Friday, November 14, 2014

Wool Shrinkage during Jacket Construction

Front lapels are joined into the shoulder seams; an unusual design feature that is easy to sew

I've been wanting a red wool blazer for a long time: red provides a boost to many neutral trousers in my wardrobe.  It also makes me feel energetic and young.  The pattern is #119 from the July 2010 issue of Burda Style.  The wool was purchased at Mood Fabrics last winter.  It has a three dimensional twill weave as shown below.
Twill weave
As usual, I steamed and pressed the wool before cutting out the garment panels.  Then I applied fusi-knit fusible interfacing, my go-to interfacing for at least fifteen years, to all garment panels.  When I laid the pattern pieces on top of the fused panels in preparation for marking, I noticed the panels had shrunk 1/2" in length.  Below is a photo of an under sleeve.  Note the shrinkage in the hem allowance.
1/2" shrinkage in length
Fortunately I did not loose circumference.  I took the 1/2" shrinkage from the garment hem allowances and marked the original finished hem length.
Use tracing paper to mark original hem length
I thread traced the hem allowances with silk thread so the hem lines were visible on the right side of the garment panels.
Sleeve with 1 1/2" hem allowance instead of 2" due to shrinkage
My problems with the garment body were solved, but I will return to discussion of the sleeve length soon.

Below are the two sleeves.  The vertical seams have been stitched.  The seam allowances have been pressed open on the left sleeve.  The seam allowances have been pressed and hand catch-stitched to the interfacing on the right sleeve.  It took maybe 1 1/2 - 2 hours to catch stitch all jacket vertical seam allowances.  The benefits are (1) seam allowances that lay flat after many wearings, and (2) less friction between the garment and the wearer's body.
Seam allowances catch-stitched on right side
Back to the sleeves.  I must have made an error when I analyzed the fit of the pattern in muslin because the sleeves of the final garment were way too short.  I took 1" of additional length from the 1 1/2" hem allowance which was originally 2".  A bias cut rectangle 2 1/2" x 11" was seamed to the cuff so I would have a proper 2" hem allowance.

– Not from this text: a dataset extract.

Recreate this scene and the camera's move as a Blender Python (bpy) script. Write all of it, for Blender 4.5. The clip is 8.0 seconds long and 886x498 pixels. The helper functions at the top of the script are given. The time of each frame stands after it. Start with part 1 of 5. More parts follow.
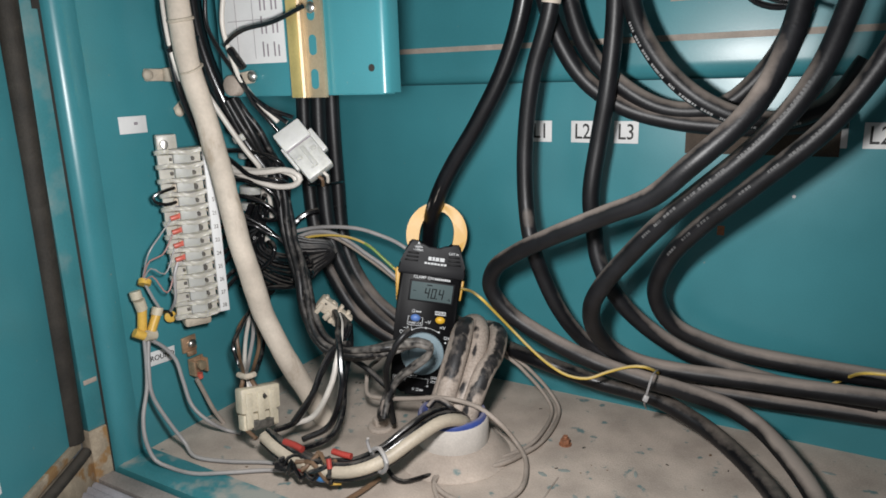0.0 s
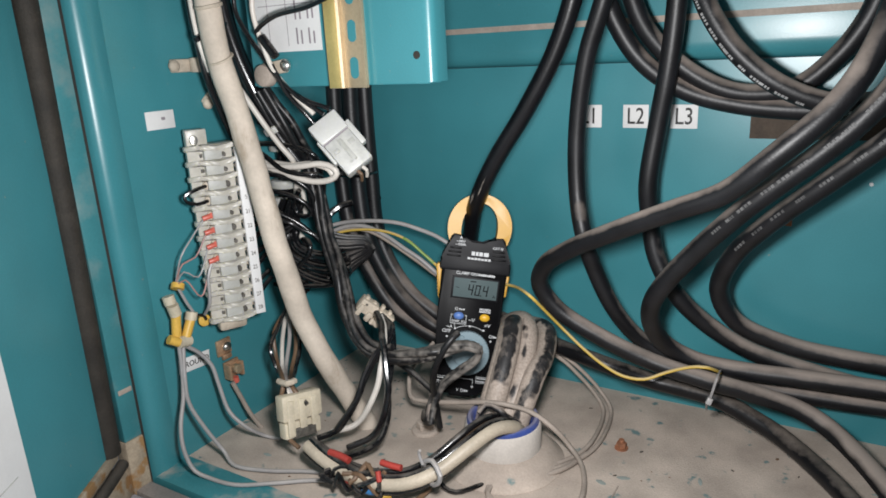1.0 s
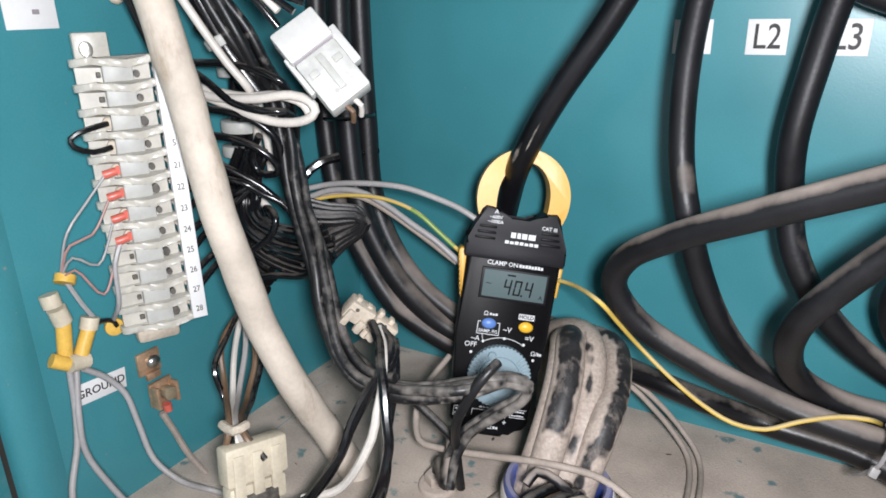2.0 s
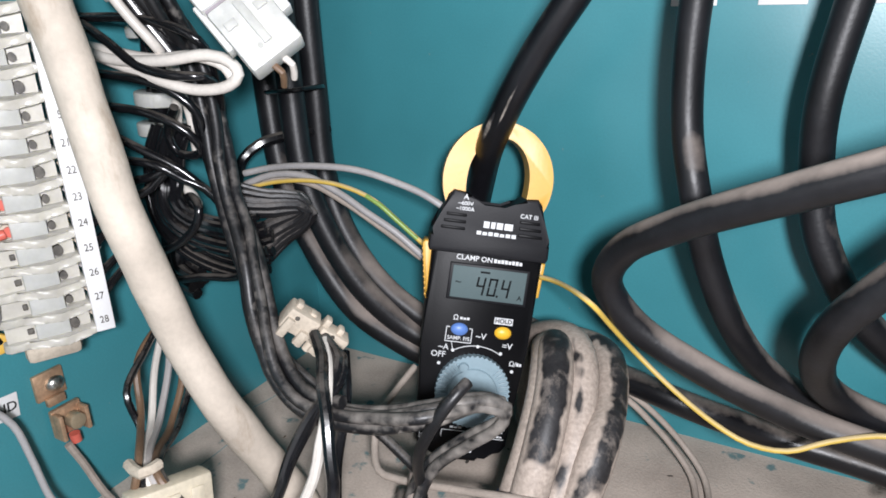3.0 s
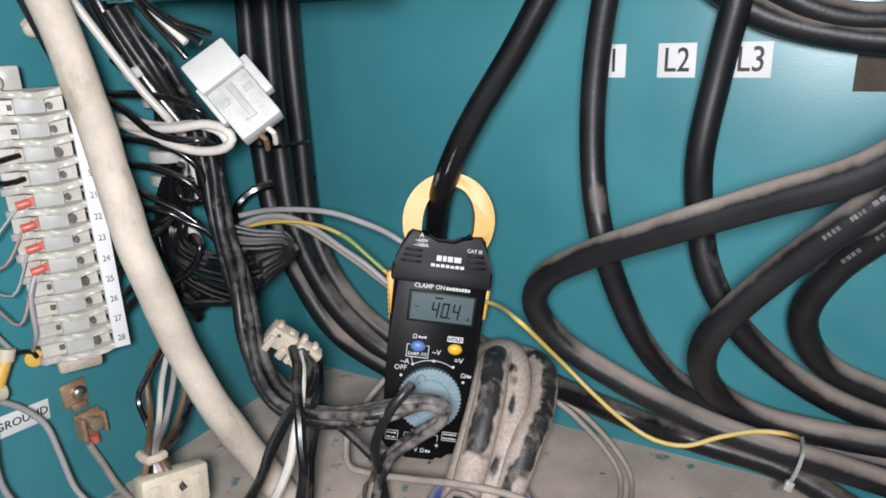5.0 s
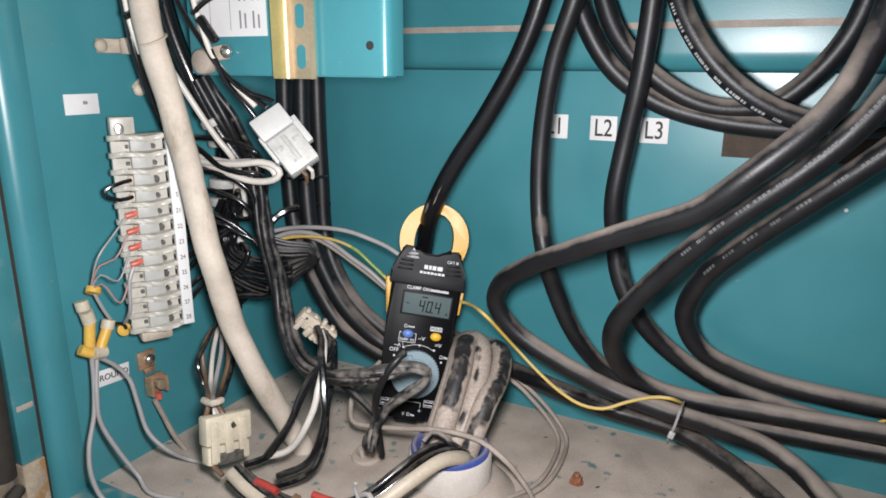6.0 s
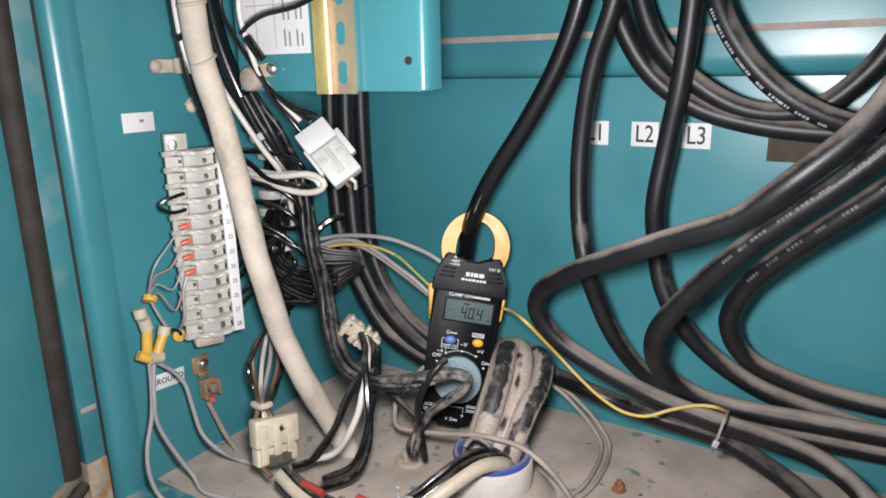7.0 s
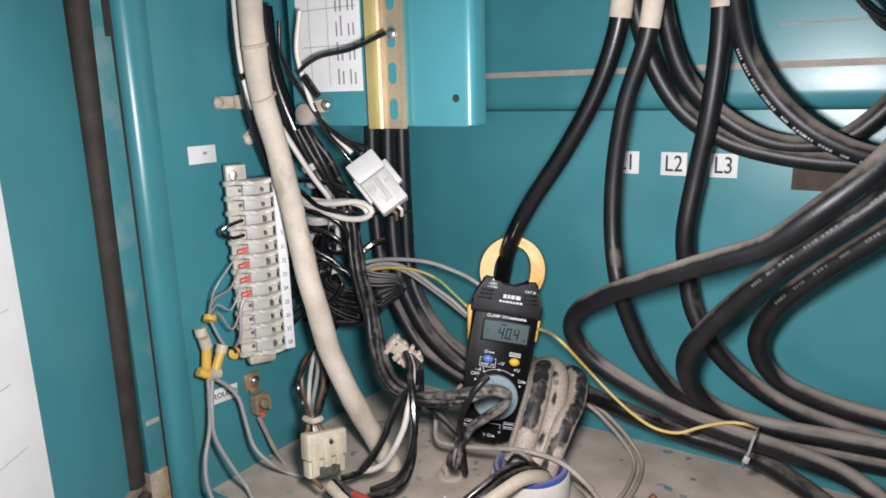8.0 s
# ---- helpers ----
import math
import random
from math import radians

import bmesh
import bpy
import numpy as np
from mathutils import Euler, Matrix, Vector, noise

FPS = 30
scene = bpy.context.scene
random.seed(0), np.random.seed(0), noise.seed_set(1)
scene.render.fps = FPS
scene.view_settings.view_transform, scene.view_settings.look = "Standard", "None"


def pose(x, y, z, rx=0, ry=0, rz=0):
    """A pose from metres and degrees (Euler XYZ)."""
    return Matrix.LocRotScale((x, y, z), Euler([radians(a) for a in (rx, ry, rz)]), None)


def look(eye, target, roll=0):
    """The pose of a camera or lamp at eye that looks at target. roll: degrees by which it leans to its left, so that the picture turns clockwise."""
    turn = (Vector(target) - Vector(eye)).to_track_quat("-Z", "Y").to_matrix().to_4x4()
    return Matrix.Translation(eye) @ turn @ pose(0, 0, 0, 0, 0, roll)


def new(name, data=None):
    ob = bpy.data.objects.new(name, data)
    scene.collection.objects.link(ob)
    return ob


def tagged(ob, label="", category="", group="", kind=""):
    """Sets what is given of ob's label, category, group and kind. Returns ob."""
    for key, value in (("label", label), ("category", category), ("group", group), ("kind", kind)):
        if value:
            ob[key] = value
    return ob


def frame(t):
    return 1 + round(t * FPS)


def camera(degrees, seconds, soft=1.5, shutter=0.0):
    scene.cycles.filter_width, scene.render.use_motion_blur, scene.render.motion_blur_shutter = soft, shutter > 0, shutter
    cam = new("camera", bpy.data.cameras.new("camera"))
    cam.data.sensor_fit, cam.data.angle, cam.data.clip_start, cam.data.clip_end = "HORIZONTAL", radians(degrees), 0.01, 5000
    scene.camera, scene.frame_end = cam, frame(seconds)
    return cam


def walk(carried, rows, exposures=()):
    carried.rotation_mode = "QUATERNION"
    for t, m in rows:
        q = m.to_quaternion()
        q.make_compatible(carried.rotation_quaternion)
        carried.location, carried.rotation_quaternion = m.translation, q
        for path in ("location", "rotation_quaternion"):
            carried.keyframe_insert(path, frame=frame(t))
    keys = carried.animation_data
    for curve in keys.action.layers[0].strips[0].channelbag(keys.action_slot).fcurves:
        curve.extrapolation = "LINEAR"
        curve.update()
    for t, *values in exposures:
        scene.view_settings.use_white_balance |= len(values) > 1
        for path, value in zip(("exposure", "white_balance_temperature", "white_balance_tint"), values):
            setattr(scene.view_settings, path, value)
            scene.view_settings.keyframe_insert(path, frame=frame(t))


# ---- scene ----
cam = camera(66.22, 8.0, soft=1.7)
ROWS = [
    (0, 0.4433, -0.5327, 0.2744, 75.920, 1.580, 29.826),
    (0.5, 0.4297, -0.5256, 0.2842, 74.029, 2.754, 31.428),
    (1, 0.4052, -0.5171, 0.2843, 73.713, 2.745, 30.494),
    (1.2, 0.3837, -0.4954, 0.2739, 73.617, 2.630, 31.939),
    (2.3, 0.2907, -0.3605, 0.2406, 69.570, 0.800, 29.649),
    (2.5, 0.2887, -0.3495, 0.2334, 69.661, 1.174, 29.257),
    (3, 0.2838, -0.3352, 0.2288, 69.495, 1.402, 28.291),
    (3.5, 0.2847, -0.3330, 0.2296, 69.363, 1.350, 28.135),
    (4, 0.2950, -0.3397, 0.2329, 70.501, 1.558, 28.450),
    (4.5, 0.3063, -0.3512, 0.2381, 70.809, 1.661, 28.725),
    (4.7, 0.3168, -0.3565, 0.2400, 71.332, 2.113, 28.830),
    (5.8, 0.3828, -0.4595, 0.2720, 74.584, 0.336, 28.065),
    (6, 0.3928, -0.4826, 0.2719, 74.931, -0.338, 27.952),
    (6.5, 0.4023, -0.5093, 0.2842, 76.574, 0.189, 30.120),
    (7, 0.4014, -0.4839, 0.2787, 74.990, 1.147, 31.979),
    (7.5, 0.4006, -0.4909, 0.2803, 75.066, 1.891, 32.909),
    (8, 0.4014, -0.5160, 0.2869, 76.921, 1.407, 33.347),
]
walk(cam, [(t, pose(x, y, z, rx, ry, rz)) for t, x, y, z, rx, ry, rz in ROWS],
     [(0.0, -0.40, 6550, 10), (1.2, -0.26, 6450, 10), (2.3, 0.26, 6250, 13), (3.4, 0.24, 6250, 13), (4.7, 0.03, 6250, 13), (5.8, -0.07, 6500, 13), (7.0, -0.06, 6500, 14), (8.0, -0.14, 6500, 14)])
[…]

Seam a hem facing to the sleeve cuffs
The photo below shows the sleeve cuff with a 2" hem allowance.  The jacket is saved.  I used to get upset at these occasional sewing errors, but I have learned to accept them.  I think they are inevitable no matter how long a person has sewn because fabrics behave differently, equipment malfunctions, tastes change, etc.
I still don't understand why the wool shrunk so much in length.  The wool is not a loose weave, however it is also not tightly woven like traditional wool suiting fabrics.  Next time I fuse interfacing to a wool fabric, I might add 1/2" to the hem allowance for insurance.  Have any of you had this problem recently?
A rare "selfie"
I like this pattern enough to make another jacket or two.  My plan is to experiment with the lapels and maybe add pockets.


  1. That is a gorgeous jacket. I love the style, textured fabric, lapels, color--well, let's just say I love it. Thanks for the sewing tips also.

  2. This is beautiful. The red color really makes your face light up.

  3. Ann,
    Fabulous execution as usual, and thank you for sharing the trials you encountered and solved along the way. I am working on a red silk dress for my daughter at the moment, and have some problem solving to do too!! I hope mine turns out as well as your solutions have!
    Happy Thanksgiving to you and your family.
    Would be interested to learn what your next project will be.

  4. What a gorgeous jacket. Love the trick for getting the sleeves the right length. I often do the same - making "facings" when I inadvertently run out of length. And it's nice to see your selfie. Seeing garments on a real body is very helpful.

  5. The structure and construction of this jacket are perfect.
    the color is just divine, so perfect for those holiday parties!
    I hope you have fun wearing this, I'm sure you'll totally forget the minor stresses of construction.

  6. What a beautiful jacket. You look great in that vibrant red!